Belle Discovers a New Particle
- new type of meson ? -

November 14, 2003
High Energy Accelerator Research Organization (KEK)

An international team of researchers at the High Energy Accelerator Research organization (KEK) in Tsukuba recently announced the discovery of a new and unusual sub-atomic particle. This particle, which the researchers are calling the X(3872), weighs about the same as a single atom of helium and exists for only about one billionth of a trillionth of a second before it decays to other longer-lived, more familiar particles. Although extremely short-lived by any human standard, this is nearly an eternity for a sub-atomic particle this heavy.

The new particle was found among the decay products of so-called beauty mesons that are produced in large numbers at the KEKB "B-factory," an electron-positron collider at the KEK laboratory that is specialized for producing large numbers of particles that contain a b ("beauty") quark. There the "Belle collaboration," an international team of faculty and student researchers from Universities and laboratories from eleven different countries, operate of the Belle detector, which is tailored to study the particles produced at KEKB. Belle is a complex assortment of highly sensitive radiation detectors located inside of a large superconducting electromagnet, The device took nearly ten years to design and build.

While investigating various ways the B-mesons (particles that contain a b quark) decay, the Belle team observed that they can decay into X(3872) and K-meson although its occurrence is extremely rare. The X(3872) almost instantly decays into a ``J-psi'' particle and two pi-mesons. (Figures)

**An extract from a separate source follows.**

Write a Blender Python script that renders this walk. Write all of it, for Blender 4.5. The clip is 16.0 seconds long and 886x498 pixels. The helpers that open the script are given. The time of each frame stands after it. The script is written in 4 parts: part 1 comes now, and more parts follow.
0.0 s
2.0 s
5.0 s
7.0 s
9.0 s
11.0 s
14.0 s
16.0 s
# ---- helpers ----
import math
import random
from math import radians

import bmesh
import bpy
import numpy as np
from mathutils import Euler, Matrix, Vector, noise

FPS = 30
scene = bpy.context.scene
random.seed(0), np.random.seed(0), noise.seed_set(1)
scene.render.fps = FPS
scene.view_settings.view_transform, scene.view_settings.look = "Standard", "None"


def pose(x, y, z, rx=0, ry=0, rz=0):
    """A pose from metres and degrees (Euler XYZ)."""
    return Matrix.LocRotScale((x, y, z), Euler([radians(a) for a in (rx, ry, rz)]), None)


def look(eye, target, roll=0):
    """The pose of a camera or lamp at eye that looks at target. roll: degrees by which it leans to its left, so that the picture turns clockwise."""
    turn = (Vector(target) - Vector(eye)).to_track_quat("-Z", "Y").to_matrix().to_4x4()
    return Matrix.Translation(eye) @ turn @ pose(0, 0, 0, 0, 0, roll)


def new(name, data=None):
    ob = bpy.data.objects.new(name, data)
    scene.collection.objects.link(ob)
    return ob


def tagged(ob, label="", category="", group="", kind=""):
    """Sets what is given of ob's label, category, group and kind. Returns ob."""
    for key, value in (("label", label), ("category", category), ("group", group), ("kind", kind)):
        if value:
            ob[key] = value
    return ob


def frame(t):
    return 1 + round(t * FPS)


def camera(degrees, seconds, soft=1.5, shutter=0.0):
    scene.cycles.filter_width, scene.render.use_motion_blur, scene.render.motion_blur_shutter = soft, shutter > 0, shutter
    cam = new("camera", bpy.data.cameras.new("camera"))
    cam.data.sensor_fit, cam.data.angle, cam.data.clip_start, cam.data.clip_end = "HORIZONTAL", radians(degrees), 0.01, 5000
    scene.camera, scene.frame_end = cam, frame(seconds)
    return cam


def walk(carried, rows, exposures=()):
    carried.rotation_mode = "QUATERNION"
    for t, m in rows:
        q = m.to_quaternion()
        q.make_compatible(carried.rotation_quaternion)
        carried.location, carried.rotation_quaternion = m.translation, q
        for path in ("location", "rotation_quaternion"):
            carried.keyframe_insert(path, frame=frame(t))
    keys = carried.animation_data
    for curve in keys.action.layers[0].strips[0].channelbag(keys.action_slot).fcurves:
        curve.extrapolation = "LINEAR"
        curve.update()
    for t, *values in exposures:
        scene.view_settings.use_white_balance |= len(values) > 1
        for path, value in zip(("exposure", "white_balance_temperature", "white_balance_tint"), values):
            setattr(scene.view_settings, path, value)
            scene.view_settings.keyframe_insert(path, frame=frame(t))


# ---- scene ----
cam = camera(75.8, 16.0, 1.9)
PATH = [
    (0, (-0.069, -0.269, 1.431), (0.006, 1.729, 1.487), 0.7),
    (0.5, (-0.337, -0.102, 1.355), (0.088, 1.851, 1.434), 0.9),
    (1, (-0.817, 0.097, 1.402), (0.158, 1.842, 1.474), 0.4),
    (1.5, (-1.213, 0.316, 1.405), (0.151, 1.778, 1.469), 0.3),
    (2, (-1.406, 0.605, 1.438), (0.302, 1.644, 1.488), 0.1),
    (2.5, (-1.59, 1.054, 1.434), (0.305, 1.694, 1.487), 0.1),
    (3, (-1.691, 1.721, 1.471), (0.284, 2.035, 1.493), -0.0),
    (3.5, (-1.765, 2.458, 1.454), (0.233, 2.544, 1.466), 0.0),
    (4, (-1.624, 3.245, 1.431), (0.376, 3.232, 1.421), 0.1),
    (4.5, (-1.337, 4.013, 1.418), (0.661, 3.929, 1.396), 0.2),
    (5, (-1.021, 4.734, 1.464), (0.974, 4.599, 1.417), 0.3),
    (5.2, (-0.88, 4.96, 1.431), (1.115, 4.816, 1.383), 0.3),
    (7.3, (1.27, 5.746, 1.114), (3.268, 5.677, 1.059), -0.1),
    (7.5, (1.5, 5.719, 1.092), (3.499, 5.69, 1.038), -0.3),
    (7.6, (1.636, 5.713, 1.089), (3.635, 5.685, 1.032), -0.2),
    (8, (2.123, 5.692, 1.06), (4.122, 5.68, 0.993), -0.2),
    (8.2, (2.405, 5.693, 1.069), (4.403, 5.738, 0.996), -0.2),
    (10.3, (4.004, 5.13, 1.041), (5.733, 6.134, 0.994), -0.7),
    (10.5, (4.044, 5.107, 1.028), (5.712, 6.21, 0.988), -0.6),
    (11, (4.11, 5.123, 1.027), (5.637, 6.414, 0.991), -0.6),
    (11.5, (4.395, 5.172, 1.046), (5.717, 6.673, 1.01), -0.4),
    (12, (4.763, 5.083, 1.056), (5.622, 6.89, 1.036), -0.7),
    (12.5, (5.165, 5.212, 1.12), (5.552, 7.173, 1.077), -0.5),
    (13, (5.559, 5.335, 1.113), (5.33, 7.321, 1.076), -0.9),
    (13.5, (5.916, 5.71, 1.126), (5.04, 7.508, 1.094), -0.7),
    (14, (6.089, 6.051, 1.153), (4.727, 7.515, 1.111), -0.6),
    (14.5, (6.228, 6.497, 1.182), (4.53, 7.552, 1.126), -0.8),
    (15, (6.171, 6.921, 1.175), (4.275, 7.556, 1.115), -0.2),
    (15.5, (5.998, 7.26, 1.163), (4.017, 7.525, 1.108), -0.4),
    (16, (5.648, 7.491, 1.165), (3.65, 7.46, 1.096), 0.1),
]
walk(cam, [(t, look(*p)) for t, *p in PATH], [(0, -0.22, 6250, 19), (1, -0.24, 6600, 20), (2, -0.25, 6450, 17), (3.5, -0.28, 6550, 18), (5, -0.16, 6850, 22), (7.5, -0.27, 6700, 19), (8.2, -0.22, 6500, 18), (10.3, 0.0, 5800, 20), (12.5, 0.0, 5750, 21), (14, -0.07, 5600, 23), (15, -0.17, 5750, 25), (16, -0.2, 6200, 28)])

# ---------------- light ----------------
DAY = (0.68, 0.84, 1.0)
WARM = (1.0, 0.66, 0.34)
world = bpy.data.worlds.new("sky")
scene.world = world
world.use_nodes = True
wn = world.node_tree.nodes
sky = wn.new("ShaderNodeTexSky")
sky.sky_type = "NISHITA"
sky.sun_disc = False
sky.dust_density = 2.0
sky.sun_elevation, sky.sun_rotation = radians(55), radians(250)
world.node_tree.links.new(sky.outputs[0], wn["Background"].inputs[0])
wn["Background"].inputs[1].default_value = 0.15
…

There are hundreds of sub-atomic particles and the discovery of a new one is usually not an extraordinary event. However, as its name implies, the X(3872) particle is peculiar in that it does not easily fit into any known particle scheme and, as a result, has attracted a considerable amount of attention from the world's physics community. The Belle discovery was recently confirmed by researchers with the CDF experiment at the Fermi National Accelerator Laboratory in Illinois, home of the Tevatron, the world's largest atom smasher. There the X(3872) is referred to as the "mystery meson."

A normal "meson" particle is comprised of a quark and an antiquark that are held together by the "color" force, also called as "strong" force because it is the most powerful force in nature. The large variety of meson particles that have been found to date reflect the many different ways that these combinations can be accomplished. However, the mass and the decay properties of the X(3872) do not match theoretical expectations for any conceivable quark-antiquark arrangement.

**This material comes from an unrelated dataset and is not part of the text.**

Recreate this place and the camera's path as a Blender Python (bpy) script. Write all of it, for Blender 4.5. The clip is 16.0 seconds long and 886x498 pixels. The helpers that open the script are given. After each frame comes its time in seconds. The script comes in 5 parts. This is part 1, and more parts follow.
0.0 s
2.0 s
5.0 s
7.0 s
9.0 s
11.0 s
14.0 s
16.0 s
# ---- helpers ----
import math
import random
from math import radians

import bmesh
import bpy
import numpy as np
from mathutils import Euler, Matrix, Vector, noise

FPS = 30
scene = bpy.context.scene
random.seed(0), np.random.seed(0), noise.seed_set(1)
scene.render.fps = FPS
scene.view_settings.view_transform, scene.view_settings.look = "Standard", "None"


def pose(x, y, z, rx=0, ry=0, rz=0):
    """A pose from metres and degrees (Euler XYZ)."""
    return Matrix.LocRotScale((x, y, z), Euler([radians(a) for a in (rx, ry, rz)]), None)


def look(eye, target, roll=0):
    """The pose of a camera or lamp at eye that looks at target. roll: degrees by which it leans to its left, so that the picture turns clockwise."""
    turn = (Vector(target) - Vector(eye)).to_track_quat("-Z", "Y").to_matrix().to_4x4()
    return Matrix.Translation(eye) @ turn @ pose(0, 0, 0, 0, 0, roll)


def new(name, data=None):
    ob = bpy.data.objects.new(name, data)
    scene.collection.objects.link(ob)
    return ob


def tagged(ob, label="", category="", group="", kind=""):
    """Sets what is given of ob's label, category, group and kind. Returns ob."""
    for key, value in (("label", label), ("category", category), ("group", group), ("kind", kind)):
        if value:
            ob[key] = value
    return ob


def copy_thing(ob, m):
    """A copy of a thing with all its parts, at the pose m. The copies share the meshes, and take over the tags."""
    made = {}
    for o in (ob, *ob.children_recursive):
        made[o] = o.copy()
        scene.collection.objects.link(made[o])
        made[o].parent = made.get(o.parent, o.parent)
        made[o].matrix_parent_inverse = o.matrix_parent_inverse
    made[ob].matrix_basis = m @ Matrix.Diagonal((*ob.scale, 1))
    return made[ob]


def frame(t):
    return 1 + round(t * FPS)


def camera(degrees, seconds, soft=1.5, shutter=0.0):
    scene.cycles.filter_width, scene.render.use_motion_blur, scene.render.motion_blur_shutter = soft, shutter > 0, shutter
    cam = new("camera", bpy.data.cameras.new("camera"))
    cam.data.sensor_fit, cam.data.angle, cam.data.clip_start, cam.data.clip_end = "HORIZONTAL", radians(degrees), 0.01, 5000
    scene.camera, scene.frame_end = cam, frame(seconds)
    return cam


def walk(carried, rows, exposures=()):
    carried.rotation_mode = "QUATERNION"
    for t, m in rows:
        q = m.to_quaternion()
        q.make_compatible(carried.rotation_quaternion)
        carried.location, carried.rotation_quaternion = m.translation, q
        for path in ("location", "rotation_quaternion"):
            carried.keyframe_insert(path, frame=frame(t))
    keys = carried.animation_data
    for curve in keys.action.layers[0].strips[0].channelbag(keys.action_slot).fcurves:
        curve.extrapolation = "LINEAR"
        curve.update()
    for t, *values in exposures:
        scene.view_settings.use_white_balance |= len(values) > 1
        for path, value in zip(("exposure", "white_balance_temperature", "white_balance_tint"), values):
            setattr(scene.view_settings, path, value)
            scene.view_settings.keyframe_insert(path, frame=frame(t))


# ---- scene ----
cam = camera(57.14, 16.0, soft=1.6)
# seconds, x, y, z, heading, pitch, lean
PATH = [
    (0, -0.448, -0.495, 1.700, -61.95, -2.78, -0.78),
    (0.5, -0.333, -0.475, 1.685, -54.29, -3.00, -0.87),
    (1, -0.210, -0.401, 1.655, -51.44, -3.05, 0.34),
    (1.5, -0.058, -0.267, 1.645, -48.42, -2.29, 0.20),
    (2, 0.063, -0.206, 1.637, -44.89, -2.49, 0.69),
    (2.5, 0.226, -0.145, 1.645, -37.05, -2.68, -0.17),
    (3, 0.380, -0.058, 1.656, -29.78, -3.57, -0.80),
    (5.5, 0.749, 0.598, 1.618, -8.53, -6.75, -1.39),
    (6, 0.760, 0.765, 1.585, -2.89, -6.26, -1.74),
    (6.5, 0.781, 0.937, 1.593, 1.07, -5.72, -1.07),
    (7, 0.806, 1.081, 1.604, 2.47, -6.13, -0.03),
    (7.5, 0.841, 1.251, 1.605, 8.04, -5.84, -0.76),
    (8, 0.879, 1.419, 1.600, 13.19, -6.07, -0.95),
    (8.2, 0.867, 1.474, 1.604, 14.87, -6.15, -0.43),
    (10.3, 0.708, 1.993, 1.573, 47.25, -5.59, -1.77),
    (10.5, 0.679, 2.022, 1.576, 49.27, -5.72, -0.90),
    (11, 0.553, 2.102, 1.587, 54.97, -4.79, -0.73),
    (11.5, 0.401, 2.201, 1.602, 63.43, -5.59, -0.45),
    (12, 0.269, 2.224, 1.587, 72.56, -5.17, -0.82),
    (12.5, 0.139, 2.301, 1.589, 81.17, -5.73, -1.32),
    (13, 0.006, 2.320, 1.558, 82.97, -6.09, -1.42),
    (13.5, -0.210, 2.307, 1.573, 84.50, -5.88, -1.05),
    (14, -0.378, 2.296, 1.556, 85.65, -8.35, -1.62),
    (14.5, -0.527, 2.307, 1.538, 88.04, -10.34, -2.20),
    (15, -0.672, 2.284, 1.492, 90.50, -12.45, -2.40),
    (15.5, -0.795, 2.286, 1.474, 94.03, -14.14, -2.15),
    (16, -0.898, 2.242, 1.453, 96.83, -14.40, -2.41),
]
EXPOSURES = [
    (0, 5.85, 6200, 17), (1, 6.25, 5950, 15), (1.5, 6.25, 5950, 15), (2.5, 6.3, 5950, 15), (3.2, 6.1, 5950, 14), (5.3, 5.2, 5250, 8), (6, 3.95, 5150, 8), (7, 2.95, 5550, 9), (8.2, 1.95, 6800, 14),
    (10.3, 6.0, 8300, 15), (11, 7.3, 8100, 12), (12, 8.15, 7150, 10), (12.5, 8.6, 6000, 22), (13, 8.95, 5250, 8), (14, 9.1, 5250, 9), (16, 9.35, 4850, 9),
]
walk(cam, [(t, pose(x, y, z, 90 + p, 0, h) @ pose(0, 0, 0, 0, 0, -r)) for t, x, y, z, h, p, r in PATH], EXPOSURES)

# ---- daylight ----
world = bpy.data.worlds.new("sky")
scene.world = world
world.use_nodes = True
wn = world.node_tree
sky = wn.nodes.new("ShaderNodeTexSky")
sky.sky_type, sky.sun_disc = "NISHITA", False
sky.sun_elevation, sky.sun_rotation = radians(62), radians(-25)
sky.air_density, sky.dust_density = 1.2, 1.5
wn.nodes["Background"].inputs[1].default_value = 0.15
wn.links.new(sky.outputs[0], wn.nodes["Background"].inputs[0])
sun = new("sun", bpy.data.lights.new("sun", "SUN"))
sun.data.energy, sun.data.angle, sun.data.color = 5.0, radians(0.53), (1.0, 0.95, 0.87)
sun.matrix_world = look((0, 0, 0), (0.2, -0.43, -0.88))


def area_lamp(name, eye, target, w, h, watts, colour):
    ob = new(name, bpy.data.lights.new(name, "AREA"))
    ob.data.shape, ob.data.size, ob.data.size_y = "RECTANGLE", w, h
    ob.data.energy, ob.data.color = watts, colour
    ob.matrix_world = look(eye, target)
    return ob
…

Theoretical physicists around the world are considering a number of potential explanations. These include modifications to the theory of the color force, or the possibility that the X(3872) is the first example to be seen of a new type of meson, one that is made from four quarks (i.e. two quarks and two antiquarks).

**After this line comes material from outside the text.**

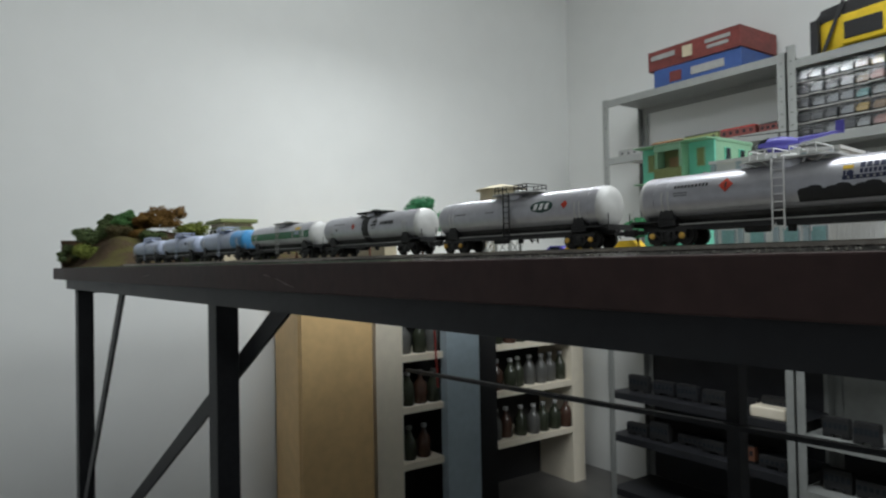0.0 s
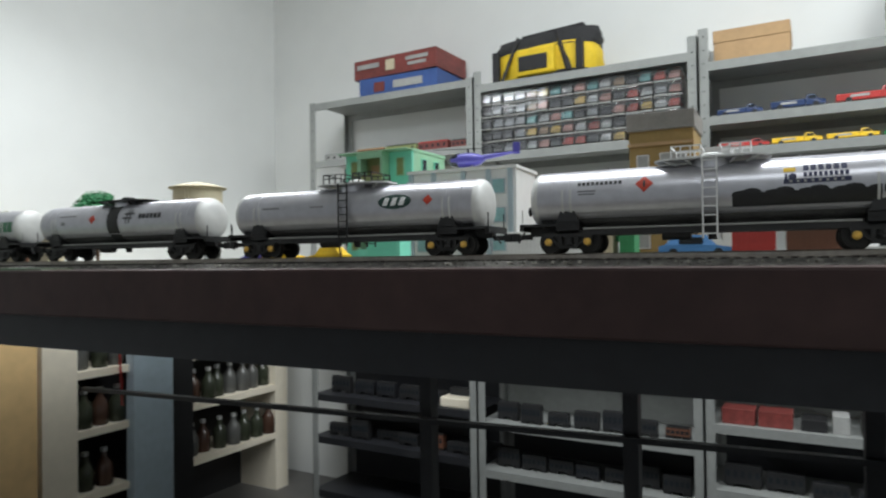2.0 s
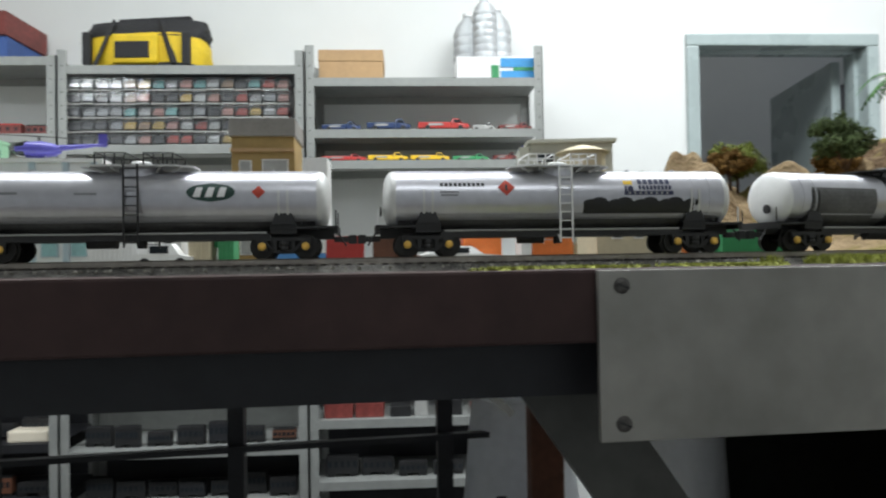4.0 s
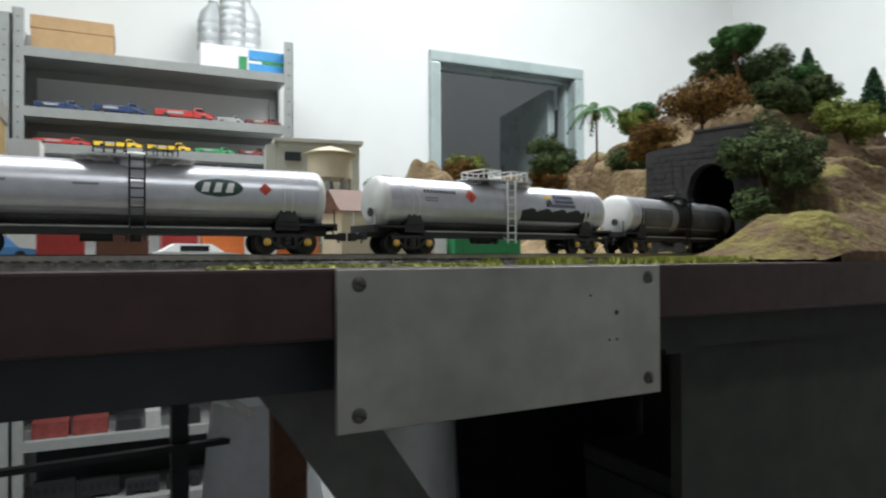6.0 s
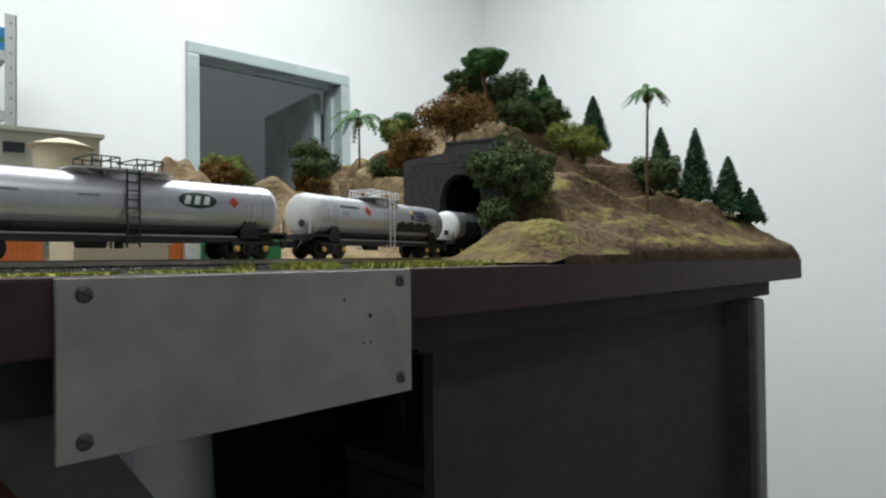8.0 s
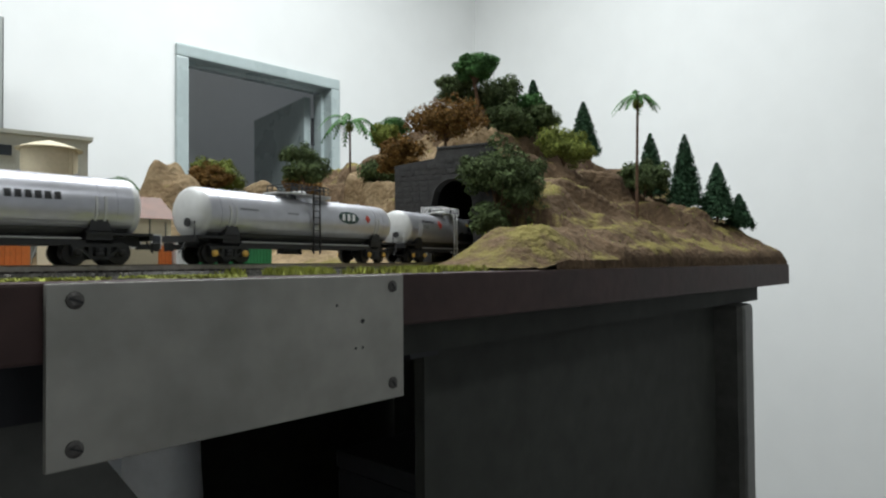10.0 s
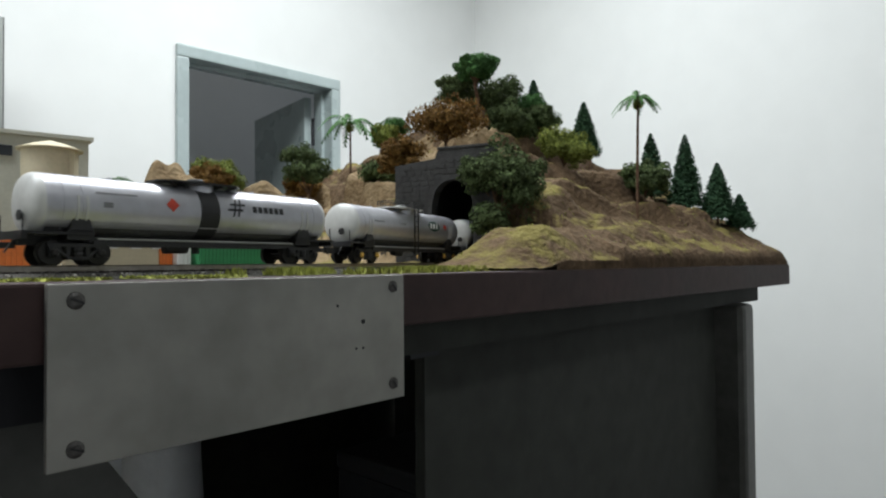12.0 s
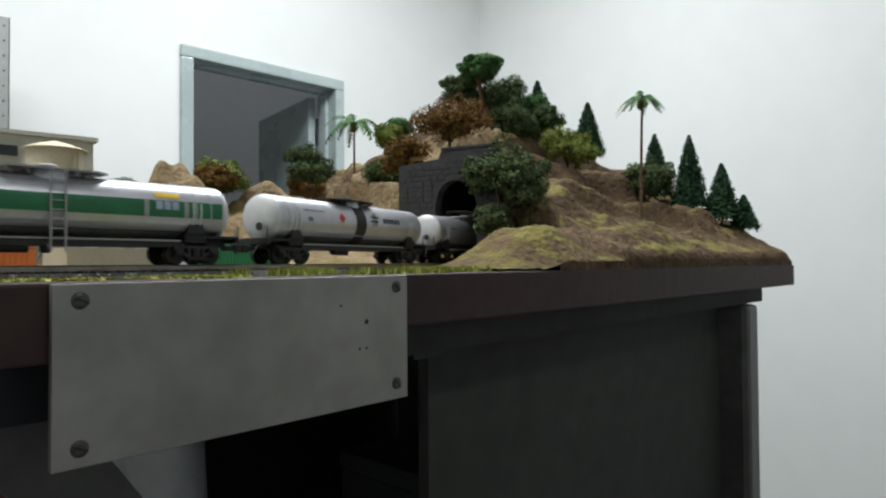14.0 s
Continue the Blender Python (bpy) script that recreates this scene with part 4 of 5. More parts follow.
def run(t):
    for (a, x), (b, y) in zip(RUN, RUN[1:]):
        if t <= b:
            return x + (y - x) * (t - a) / (b - a) - 0.0045
    return RUN[-1][1] - 0.0045


def wagon_pose(s):
    a, _ = track(s - BP)
    b, _ = track(s + BP)
    m = (a + b) / 2
    return pose(m.x, m.y, RAILZ, 0, 0, math.degrees(math.atan2(b.y - a.y, b.x - a.x)))


def motions():
    times = [0.5 * i for i in range(29)]
    fast = [0.1 * i for i in range(141)]
    for off, w in WAGONS:
        walk(w, [(t, wagon_pose(off + run(t))) for t in times])
        bogies = [c for c in w.children if c.name.startswith("bogie")]
        for b in bogies:
            x = b.location.x
            rows = []
            for t in times:
                s = off + run(t)
                h = math.degrees(track(s + x)[1] - wagon_pose(s).to_euler().z)
                rows.append((t, pose(x, 0, 0, 0, 0, h)))
            walk(b, rows)
            for ax in [c for c in b.children if c.name.startswith("wheelset")]:
                q = ax.location.copy()
                walk(ax, [(t, pose(q.x, q.y, q.z, 0, math.degrees(run(t) / WR), 0)) for t in fast])

# ------------------------------------------------------------ steel racks along the wall
RF, RB = 2.575, 2.885


def rack(x0, x1, boards, label, height, right_post=True):
    r = base("steel_rack", pose(0, 0, 0), label, "shelf", "steel racks along the wall")
    for x, sg in ((x0, 1), (x1, -1)):
        for y, k in ((RF, 1), (RB, -1)):
            bm = box((x, min(y, y + k * 0.003), 0), (x + sg * 0.034, max(y, y + k * 0.003), height)) if sg > 0 else box((x - 0.034, min(y, y + k * 0.003), 0), (x, max(y, y + k * 0.003), height))
            box((min(x, x + sg * 0.003), min(y, y + k * 0.034), 0), (max(x, x + sg * 0.003), max(y, y + k * 0.034), height), bm)
            post = part("post", bm, M_RACK, r)
            if k > 0:
                bm = bmesh.new()
                zz = 1.5
                while zz < height - 0.02:
                    lathe([(0.0030, 0), (0.0030, -0.0012)], "Y", 8, bm)
                    for v in bm.verts[-16:]:
                        v.co += Vector((x + sg * 0.017, RF - 0.0003, zz))
                    zz += 0.05
                tagged(part("post_holes", bm, M_BLACK, post), kind="stuff")
    for z, m in boards:
        bm = box((x0 + 0.004, RF + 0.004, z - 0.0015), (x1 - 0.004, RB - 0.004, z), mi=0)
        b = part("shelf_board", bm, m, r)
        bm = box((x0 + 0.004, RF + 0.001, z - 0.032), (x1 - 0.004, RF + 0.004, z + 0.0005))
        box((x0 + 0.004, RF + 0.004, z - 0.032), (x1 - 0.004, RF + 0.014, z - 0.030), bm)
        part("board_lip", bm, M_STEEL if m == M_STEEL else M_RACK, b)
        bm = box((x0 + 0.004, RB - 0.004, z - 0.032), (x1 - 0.004, RB - 0.001, z))
        part("board_lip", bm, M_RACK, b)
    return r


# Low boards are coloured darker for the shade under the table.
rack(-2.225, -1.305, [(1.985, M_RACK), (1.695, M_RACKW), (0.535, M_STEEL), (0.325, M_STEEL), (0.06, M_STEEL), (0.95, M_RACK)], "grey steel rack with boxes on top", 1.99)
rack(-1.300, -0.382, [(1.952, M_RACK), (1.648, M_RACKW), (0.498, M_RACK), (0.292, M_RACK), (0.06, M_RACK), (0.95, M_RACK)], "grey steel rack filled with clear display cases", 2.01)
rack(-0.377, 0.545, [(1.905, M_RACK), (1.705, M_RACKW), (1.585, M_RACKW), (0.59, M_RACK), (0.355, M_RACK), (0.06, M_RACK), (0.95, M_RACK)], "grey steel rack holding model boxes", 2.03)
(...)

The discovery is described in a report published in this week's edition of Physical Review Letters, a prestigious journal for physics research.

Figure 1Figure 2

In a plot of the observed number of events versus mass that is produced by combining a J-psi and two pi-mesons, there is a small peak near 3.872GeV, as well as a large calibration signal from the well-known and conventional particle psi-prime(3686) that can also decay to the same final state.


The X(3872) particle is produced together with a K-meson in B-meson decays. As soon as it is produced, it decays into a J-psi particle and two pi-mesons.